── Data to use ──
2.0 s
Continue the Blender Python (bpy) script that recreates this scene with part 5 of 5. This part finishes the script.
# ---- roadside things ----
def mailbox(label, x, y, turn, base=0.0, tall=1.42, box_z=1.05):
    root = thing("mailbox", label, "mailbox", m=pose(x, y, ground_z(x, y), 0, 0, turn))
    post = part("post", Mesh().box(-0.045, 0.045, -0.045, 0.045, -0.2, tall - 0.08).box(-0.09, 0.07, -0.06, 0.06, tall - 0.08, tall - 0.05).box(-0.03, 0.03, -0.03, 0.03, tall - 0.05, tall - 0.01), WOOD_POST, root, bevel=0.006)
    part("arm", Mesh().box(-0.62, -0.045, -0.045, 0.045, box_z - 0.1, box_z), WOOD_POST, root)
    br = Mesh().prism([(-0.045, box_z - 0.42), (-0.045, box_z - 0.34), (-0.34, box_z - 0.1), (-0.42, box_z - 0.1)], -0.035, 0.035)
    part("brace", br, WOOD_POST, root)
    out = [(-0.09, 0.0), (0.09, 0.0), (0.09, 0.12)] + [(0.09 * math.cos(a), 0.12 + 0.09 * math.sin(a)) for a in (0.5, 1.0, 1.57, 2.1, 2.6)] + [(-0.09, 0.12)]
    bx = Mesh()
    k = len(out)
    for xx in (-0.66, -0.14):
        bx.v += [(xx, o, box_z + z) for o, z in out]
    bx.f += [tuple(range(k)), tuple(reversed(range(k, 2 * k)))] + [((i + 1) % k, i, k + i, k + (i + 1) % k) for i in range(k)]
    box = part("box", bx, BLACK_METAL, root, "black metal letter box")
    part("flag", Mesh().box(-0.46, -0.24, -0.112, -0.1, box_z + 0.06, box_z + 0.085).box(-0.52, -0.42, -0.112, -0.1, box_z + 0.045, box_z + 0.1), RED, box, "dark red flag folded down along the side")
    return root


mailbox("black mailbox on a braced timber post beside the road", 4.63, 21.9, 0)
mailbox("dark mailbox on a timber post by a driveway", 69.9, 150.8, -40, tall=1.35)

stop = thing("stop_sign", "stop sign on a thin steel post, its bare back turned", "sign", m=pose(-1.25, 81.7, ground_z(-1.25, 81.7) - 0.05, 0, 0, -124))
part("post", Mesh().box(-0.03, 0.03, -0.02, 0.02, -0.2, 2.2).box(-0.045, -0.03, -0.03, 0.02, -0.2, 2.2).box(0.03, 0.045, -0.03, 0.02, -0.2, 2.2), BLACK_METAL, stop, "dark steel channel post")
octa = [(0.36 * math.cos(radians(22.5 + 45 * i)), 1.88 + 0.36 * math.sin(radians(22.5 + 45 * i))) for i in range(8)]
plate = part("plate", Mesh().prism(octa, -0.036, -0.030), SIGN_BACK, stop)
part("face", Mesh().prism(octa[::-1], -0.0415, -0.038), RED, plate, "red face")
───
── Data to use ──
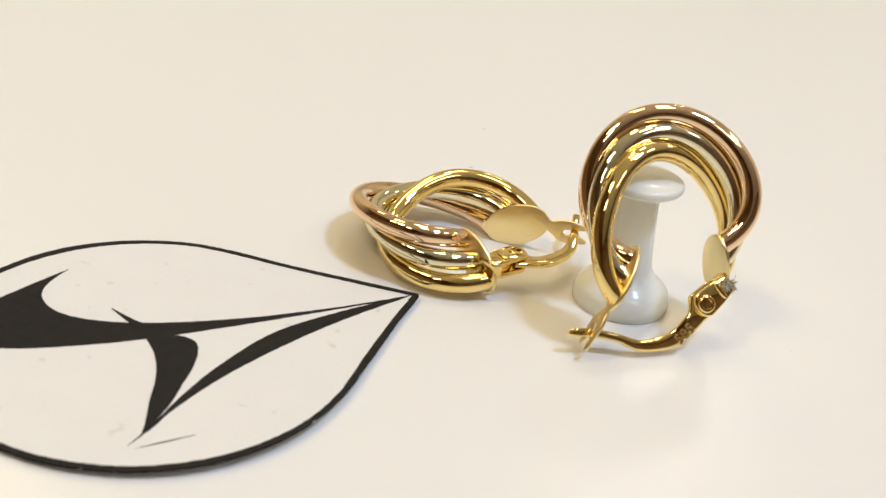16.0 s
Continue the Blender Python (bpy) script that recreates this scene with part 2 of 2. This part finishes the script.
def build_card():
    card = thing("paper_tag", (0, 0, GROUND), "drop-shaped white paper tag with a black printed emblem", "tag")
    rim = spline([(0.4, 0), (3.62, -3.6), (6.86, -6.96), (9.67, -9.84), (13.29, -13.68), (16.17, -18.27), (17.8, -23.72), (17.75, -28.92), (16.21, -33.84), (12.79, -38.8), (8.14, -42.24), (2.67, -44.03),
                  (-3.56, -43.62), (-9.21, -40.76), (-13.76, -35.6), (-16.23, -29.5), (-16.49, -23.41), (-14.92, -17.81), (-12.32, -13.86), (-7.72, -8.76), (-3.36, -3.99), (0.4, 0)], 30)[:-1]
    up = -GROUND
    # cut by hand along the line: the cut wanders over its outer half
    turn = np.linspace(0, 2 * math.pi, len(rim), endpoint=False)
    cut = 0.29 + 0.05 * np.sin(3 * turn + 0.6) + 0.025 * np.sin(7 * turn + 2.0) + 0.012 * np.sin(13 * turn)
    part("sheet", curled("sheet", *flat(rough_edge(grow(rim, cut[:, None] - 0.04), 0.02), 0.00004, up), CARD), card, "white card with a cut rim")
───
### Given exercise
Your output shall consist solely of the lines from the line with "2. This part finishes the script." to the line with "card with a", reproduced exactly, both ends included.

### Solution below
Continue the Blender Python (bpy) script that recreates this scene with part 2 of 2. This part finishes the script.
def build_card():
    card = thing("paper_tag", (0, 0, GROUND), "drop-shaped white paper tag with a black printed emblem", "tag")
    rim = spline([(0.4, 0), (3.62, -3.6), (6.86, -6.96), (9.67, -9.84), (13.29, -13.68), (16.17, -18.27), (17.8, -23.72), (17.75, -28.92), (16.21, -33.84), (12.79, -38.8), (8.14, -42.24), (2.67, -44.03),
                  (-3.56, -43.62), (-9.21, -40.76), (-13.76, -35.6), (-16.23, -29.5), (-16.49, -23.41), (-14.92, -17.81), (-12.32, -13.86), (-7.72, -8.76), (-3.36, -3.99), (0.4, 0)], 30)[:-1]
    up = -GROUND
    # cut by hand along the line: the cut wanders over its outer half
    turn = np.linspace(0, 2 * math.pi, len(rim), endpoint=False)
    cut = 0.29 + 0.05 * np.sin(3 * turn + 0.6) + 0.025 * np.sin(7 * turn + 2.0) + 0.012 * np.sin(13 * turn)
    part("sheet", curled("sheet", *flat(rough_edge(grow(rim, cut[:, None] - 0.04), 0.02), 0.00004, up), CARD), card, "white card with a cut rim")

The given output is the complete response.